Если симфония Глазунова и не стала событием такого исторического значения, каким оказались полутора десятилетиями раньше первые симфонии Чайковского и Бородина, то она с очевидностью свидетельствовала о появлении на горизонте крупного нового многообещающего дарования. Несмотря на зависимость ее автора от своих учителей и некоторую несвободу пользования усвоенными от них приемами, в симфонии можно разглядеть черты, характерные для собственной творческой индивидуальности композитора. Она ощущается в общем безмятежно светлом колорите музыки и в то же время известной ее малоподвижности, преобладании вариантных методов разработки тематического материала над собственно развитием, тяготении к типично инструментальной орнаментальности мелодического рисунка.
* * *
Оставаясь в целом в сфере привычных «кучкистских» образов и композиционных приемов, Глазунов в отдельных своих сочинениях обращается к новым мотивам и ищет новые средства для их выражения. В «Характеристической сюите» (первоначальная редакция которой относится к 1881–82 годам, но окончательный вариант появился в начале 1884 года) наряду с Пасторалью и Краковяком, родственными образам Первой симфонии, мы находим кавказскую Лезгинку, итальянскую Тарантеллу, и завершается весь этот ряд разнохарактерных пьес торжественным Шествием в русском эпическом складе. Эта развернутая финальная пьеса приобретает суммирующее значение благодаря объединению в ней тематического материала предшествующих частей. К подобному приему Глазунов неоднократно обращался впоследствии в своих крупных симфонических сочинениях.

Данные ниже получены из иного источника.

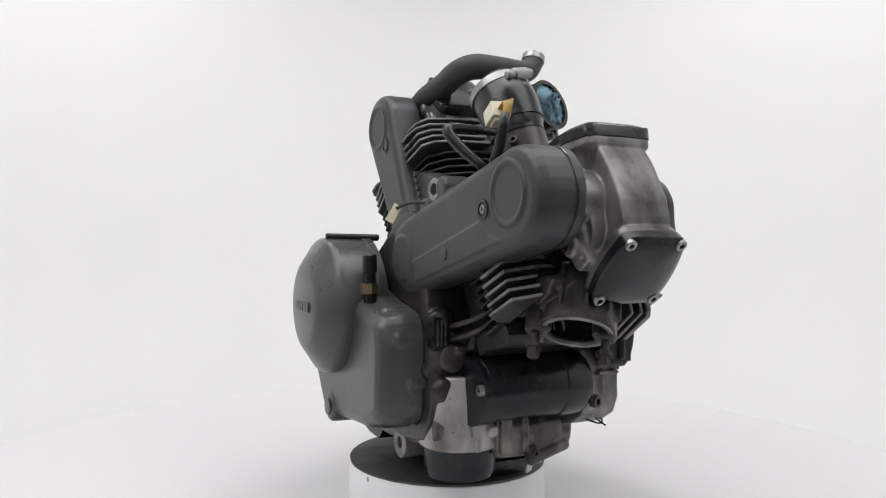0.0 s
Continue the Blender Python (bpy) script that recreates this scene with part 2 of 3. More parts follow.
def pipe(p, q, r, hole, seg=32, deep=None):
    """A rod with a hole in its end q."""
    p, q = Vector(p), Vector(q)
    h = (q - p).length
    e = 0.001
    d = h - (deep or h * 0.6)
    return lathe([(0, 0), (r - e, 0), (r, e), (r, h - e), (r - e, h), (hole + e, h), (hole, h - e), (hole, d), (0, d)], aim(p, q - p), seg)


def spline(pts, per=8):
    pts = [Vector(p) for p in pts]
    out = []
    for i in range(len(pts) - 1):
        p0, p1, p2, p3 = pts[max(i - 1, 0)], pts[i], pts[i + 1], pts[min(i + 2, len(pts) - 1)]
        for k in range(per):
            t = k / per
            out.append(0.5 * ((2 * p1) + (p2 - p0) * t + (2 * p0 - 5 * p1 + 4 * p2 - p3) * t * t + (3 * p1 - p0 - 3 * p2 + p3) * t ** 3))
    out.append(pts[-1])
    return out


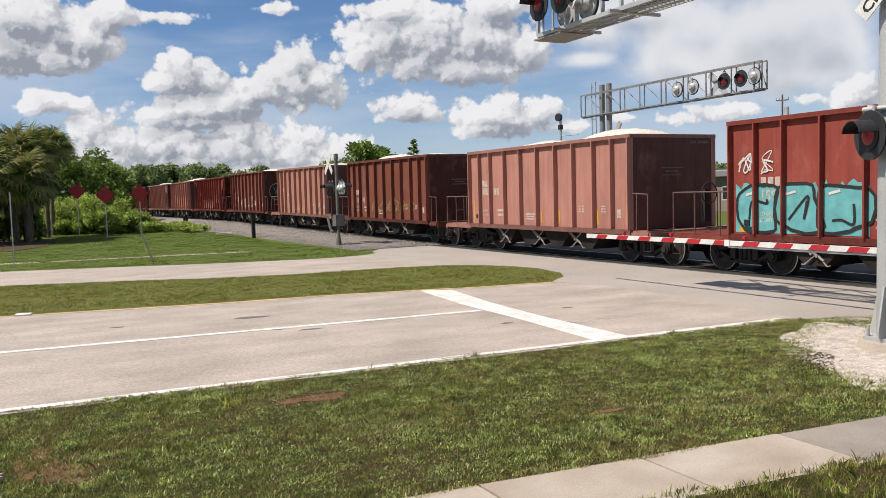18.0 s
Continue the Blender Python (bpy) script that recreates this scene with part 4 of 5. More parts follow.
# graffiti by car, counted from the first car wholly in view
ART = {
    1: [(letters, (1, 2.0, -0.4, 1.05, 1.72, 0.8, 0.05), (M_STEEL, G_TEAL, G_WHITE), "teal outlined graffiti letters")],
    2: [(wash, (2, 2.1, -1.4, 1.02, 1.75, 0.6), (G_BUFF, G_BUFF), "pale scrubbed graffiti patches"), (tags, (2, 1.9, -0.9, 1.1, 1.6, 0.6, 0.03), (G_WHITE,), "white scrawled graffiti"), (tags, (12, 3.0, 2.1, 1.1, 1.5, 0.4), (G_WHITE,), "white scrawled graffiti")],
    5: [(tags, (5, -3.3, -4.2, 1.75, 2.2, 0.4), (G_WHITE,), "white scrawled graffiti")],
    9: [(tags, (9, -0.2, -2.9, 1.05, 1.65, 0.6), (G_WHITE,), "white scrawled graffiti"), (tags, (19, -3.9, -4.5, 1.1, 1.75, 0.5), (G_WHITE,), "white scrawled graffiti"), (tags, (29, 4.3, 3.7, 1.4, 1.8, 0.5), (G_WHITE,), "white scrawled graffiti")],
    12: [(letters, (12, 2.1, -1.3, 1.03, 2.0, 1.1, 0.07), (G_GREY, G_BLACK, G_WHITE), "grey bubble graffiti letters with black outlines")],
    13: [(wash, (13, 1.4, 0.8, 1.6, 2.1, 0.3), (G_BLUE, G_GREY), "blue graffiti smear"), (tags, (14, -0.5, -1.1, 1.05, 1.4, 0.5), (G_WHITE,), "white scrawled graffiti")],
    19: [(tags, (19, 1.4, -1.9, 1.02, 1.72, 0.75, 0.05, 2), (G_WHITE,), "white outlined graffiti letters")],
    24: [(tags, (24, 1.3, -5.0, 1.05, 1.95, 0.75, 0.045, 3), (G_WHITE,), "white graffiti tags along the side"), (wash, (25, 2.6, -0.9, 1.05, 1.8, 0.75), (G_BUFF, G_CREAM), "pale graffiti fill"), (letters, (71, -1.0, -1.9, 1.1, 1.95, 0.85, 0.04), (G_BUFF, G_WHITE, G_WHITE), "pale outlined graffiti figure"), (letters, (72, -2.0, -2.8, 1.1, 2.05, 0.75, 0.05), (G_WHITE, G_BLACK, G_WHITE), "white bubble letters with black outlines"), (letters, (73, -3.9, -4.5, 1.1, 2.0, 0.55, 0.04), (G_BUFF, G_WHITE, G_WHITE), "pale outlined graffiti figure")],
    25: [(wash, (31, 4.4, 0.7, 1.02, 2.2, 0.9), (G_TEAL, G_TEAL), "teal graffiti background"), (letters, (26, 4.3, 0.7, 1.06, 2.1, 1.1, 0.07), (G_TEAL, G_BLACK, G_WHITE), "large teal graffiti letters"), (wash, (27, 0.6, -4.4, 1.02, 2.15, 0.9), (G_CREAM, G_CREAM), "cream graffiti fill"), (tags, (28, 4.4, 3.7, 2.3, 2.95, 0.6), (G_WHITE,), "white scrawled graffiti"), (tags, (38, -3.6, -4.3, 2.3, 2.9, 0.6), (G_WHITE,), "white scrawled graffiti")],
    27: [(tags, (27, 1.8, -2.6, 1.2, 1.95, 0.8, 0.05), (G_FAINT,), "faint yellowish graffiti"), (tags, (37, 4.3, 3.2, 1.5, 1.9, 0.5), (G_FAINT,), "faint yellowish graffiti")],
    29: [(tags, (29, 2.7, -1.9, 1.15, 2.0, 0.75, 0.035, 2), (G_WHITE,), "white line graffiti letters")],
    30: [(wash, (30, 2.6, -1.6, 1.02, 1.9, 0.75), (G_BUFF, G_BUFF), "pale rolled-over patches"), (tags, (33, -2.6, -4.3, 1.4, 1.9, 0.5), (G_BUFF,), "pale scrawled graffiti")],
    35: [(tags, (35, 2.5, -4.2, 1.15, 2.45, 0.9, 0.10, 3), (G_TEAL,), "teal graffiti swirls"), (letters, (36, 1.9, 0.3, 1.05, 2.1, 0.8, 0.06), (G_CREAM, G_BLACK, G_TEAL), "cream graffiti letters with teal shading"), (letters, (76, 0.2, -1.6, 1.05, 2.05, 0.85, 0.06), (G_GREY, G_BLACK, G_TEAL), "grey graffiti letters with teal shading"), (letters, (77, -1.7, -3.4, 1.05, 2.0, 0.85, 0.06), (G_CREAM, G_BLACK, G_TEAL), "cream graffiti letters with teal shading"), (tags, (39, 4.3, 2.9, 1.5, 2.1, 0.5), (G_WHITE,), "white scrawled graffiti"), (tags, (45, -3.4, -4.4, 1.2, 2.0, 0.5), (G_WHITE,), "white scrawled graffiti")],
    36: [(tags, (41, 0.0, -0.7, 1.05, 2.1, 0.6, 0.05, 4), (G_WHITE,), "white scrawled graffiti"), (wash, (42, 3.5, -4.3, 1.0, 1.4, 1.1), (G_BUFF, G_BUFF), "pale rolled-over patches")],
    37: [(tags, (43, 2.4, -4.2, 1.2, 1.8, 0.9, 0.04), (G_BUFF,), "pale outlined graffiti")],
    40: [(tags, (40, 0.0, -2.9, 1.1, 2.0, 0.75, 0.025, 3), (G_WHITE,), "thin white graffiti lines")],
    42: [(tags, (42, 4.3, 3.6, 1.3, 2.1, 0.6), (G_WHITE,), "white scrawled graffiti"), (tags, (52, 1.7, -3.2, 1.45, 1.8, 0.6), (G_WHITE,), "white scrawled graffiti")],
    46: [(tags, (46, 2.1, -3.6, 1.55, 2.0, 0.75, 0.05, 2), (G_WHITE,), "row of white graffiti tags")],
    49: [(wash, (49, 2.2, -1.2, 1.2, 2.2, 0.9), (G_BLUE, G_TEAL), "blue graffiti patch")],
}
def end_scrawl(seed, fill):
    """Scrawl on the leading end sheet, pale loops above a patch."""
    g = wash(seed, 0.35, -0.45, 1.02, 1.95, 0.4) if fill else tags(seed, 0.8, -0.9, 2.35, 3.1, 0.5, 0.04, 2)
    g.v = [(y, -HALF - 0.006 + (x - NEAR), z) for x, y, z in g.v]
    return g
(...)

В двух увертюрах на греческие темы (1881–82, новая редакция 1884–85), материал для которых был заимствован из сборника французского композитора и фольклориста, большого ценителя русской музыки Л. А. Бурго-Дюкудре, применение к очень своеобразным ориентально окрашенным греческим народным напевам методов обработки, сложившихся в творчестве композиторов Могучей кучки на основе совершенно иного по своей интонационно-мелодической и ладовой природе русского песенного фольклора, порой вступало в противоречие с характером тематизма.
В элегии «Памяти героя» (1881–1885) проявляется стремление к более обобщенным образам и настроениям, свободным от определенно выраженной национально-жанровой характеристики. По некоторым сведениям первая тема Элегии (форма Элегии близка к сонатной без разработки) возникла под впечатлением «Похоронной песни» из пушкинских «Песен западных славян», но в ее медлительно развертывающейся сосредоточенно торжественной по тону мелодии мы не находим сколько-нибудь явственных отголосков западно- или южнославянского фольклора. Нет в музыке и признаков конкретной сюжетной повествовательности. Глазунов снабдил партитуру этого сочинения лишь самым общим программным комментарием, поясняющим, что «автор имел в виду героя идеального, который сражался только за правое дело — за освобождение народа от притеснения, — в мирное же время наполнял свою жизнь делами правды и общего блага». Кюи отметил в элегии поворот композитора к простоте и господству мысли над задачами технического порядка.